According to another exemplary embodiment, the reactive layer may have a co-reactant, such as, for example, an oxide layer, disposed on it. This co-reactant may also be used to initiate an exothermic reaction in the reactive layer.
Another exemplary embodiment may provide a plurality of reactive layers and co-reactants in alternating sequence to produce a multi-layer structure, the co-reactants being formed in particular as oxide layers of the material of the corresponding reactive layers. This may result in a sandwich-type structure, which may contribute to improving the course of the reaction by enlarging the reaction surface.
According to another exemplary embodiment, the insulating layer may function as a diffusion barrier between the resistance layer and the reactive layer.
According to another exemplary embodiment, electrical contact surfaces, for example, gold plates, may be connected to the resistance layer in order to supply electricity to it. The size, shape and material of the contact surfaces may be adapted to a desired electrical energy to be supplied.

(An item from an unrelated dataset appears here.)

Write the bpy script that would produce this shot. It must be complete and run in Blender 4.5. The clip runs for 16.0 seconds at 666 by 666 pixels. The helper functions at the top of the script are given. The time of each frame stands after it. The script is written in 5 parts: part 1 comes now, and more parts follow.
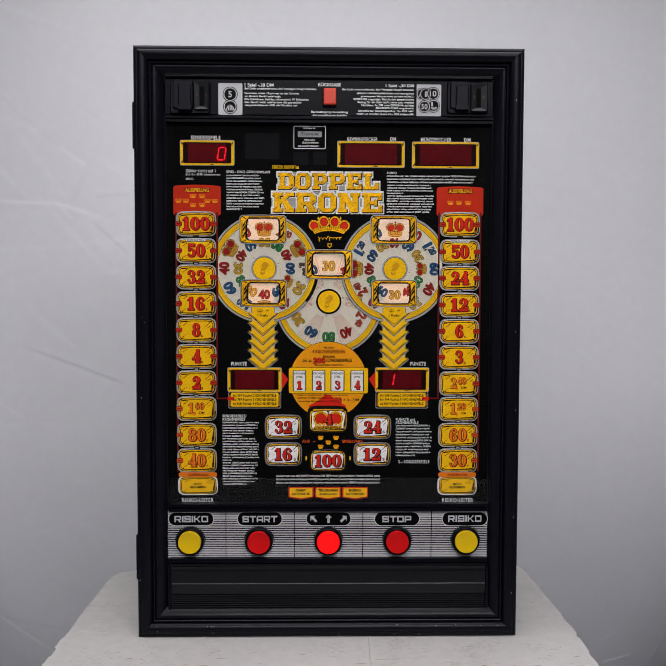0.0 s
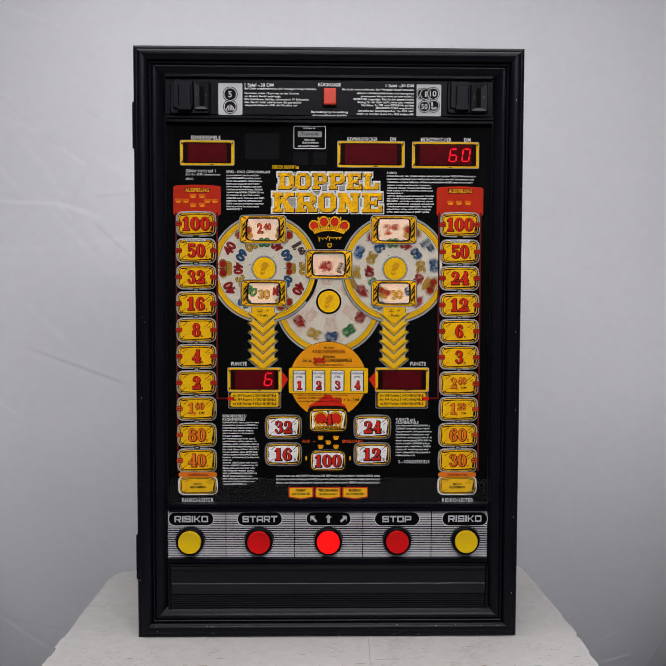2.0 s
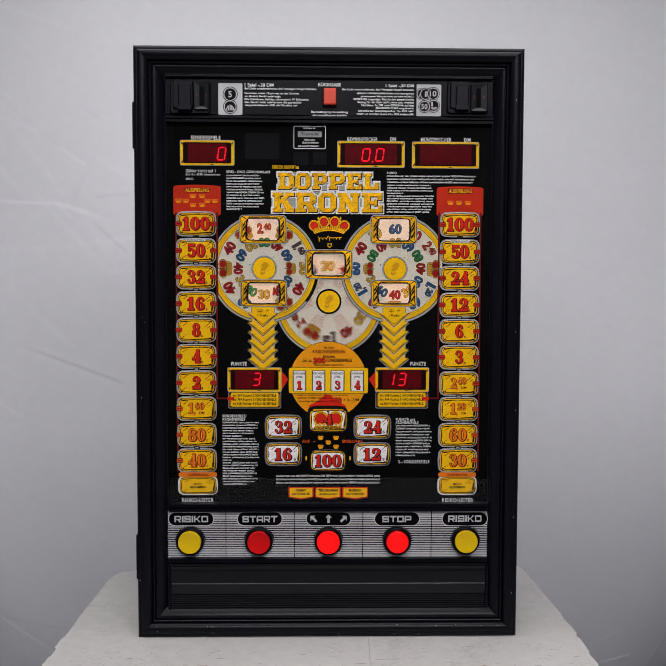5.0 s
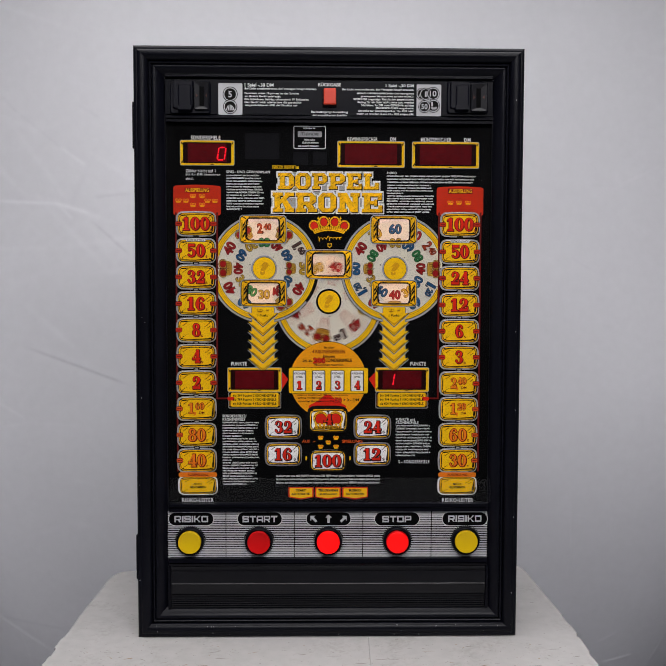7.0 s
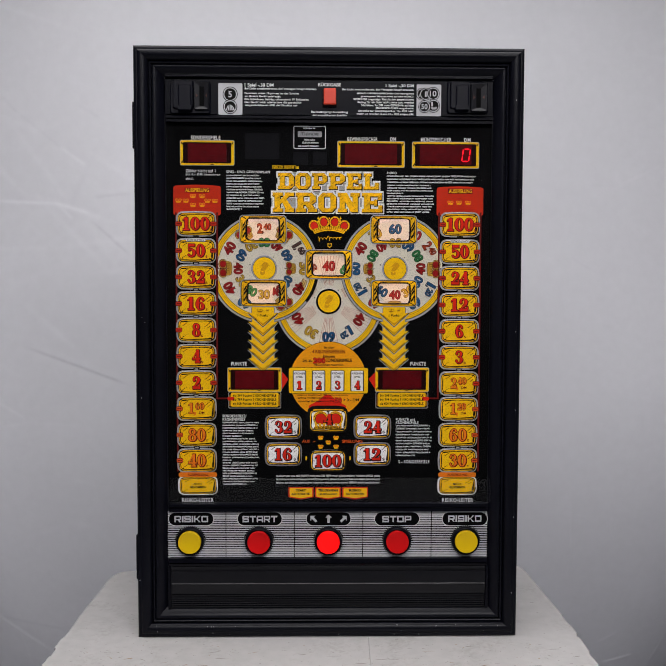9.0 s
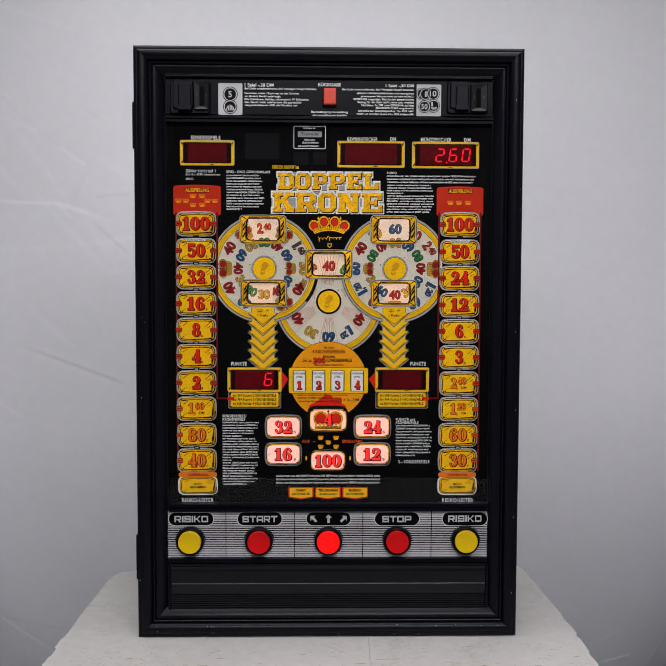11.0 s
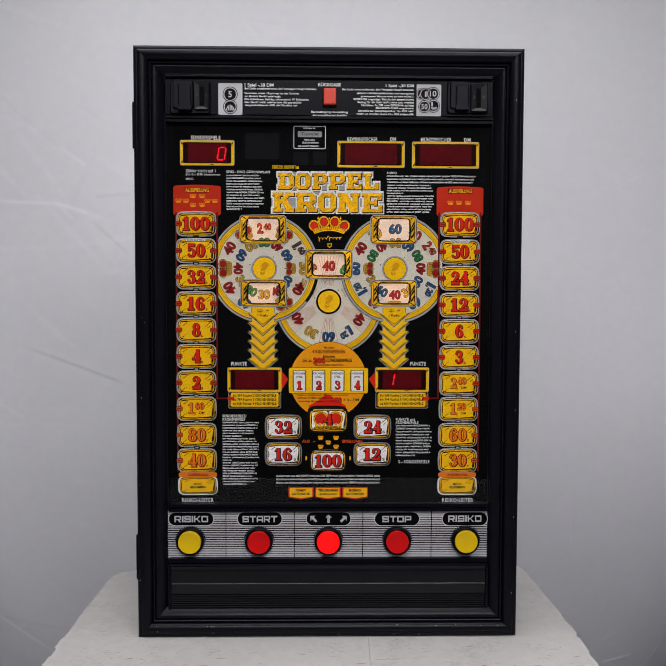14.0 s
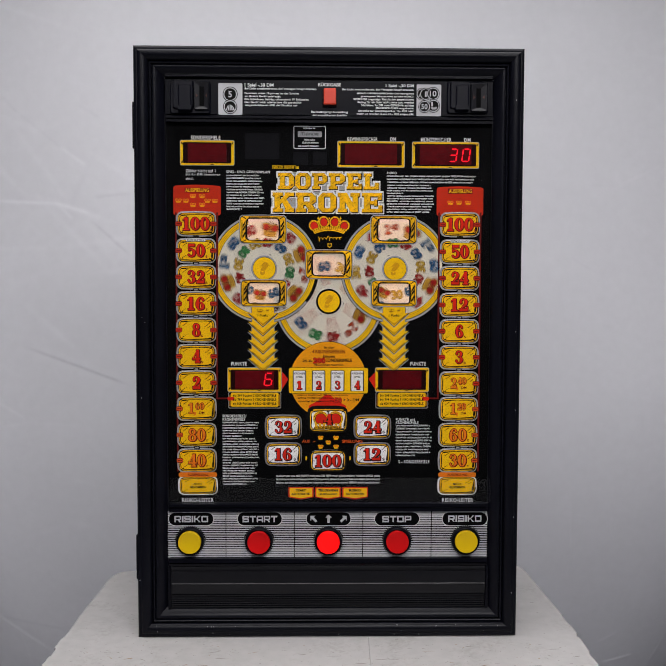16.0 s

According to another exemplary embodiment, the bridge igniter may be disposed on a substrate, for example, a silicon substrate, a ceramic, a plastic or an integrated circuit (IC). When the bridge igniter is disposed on an integrated circuit, the contact surfaces may not be required, because the resistance layer may be supplied with electrical energy via supply leads of the integrated circuit. Thus, the overall structure may be simplified and a more compact component may be produced.
According to another exemplary embodiment, the resistance layer may be configured in the shape of a bridge. As a result, the resistance of the resistance layer may be increased and more Joule-effect heat may be generated.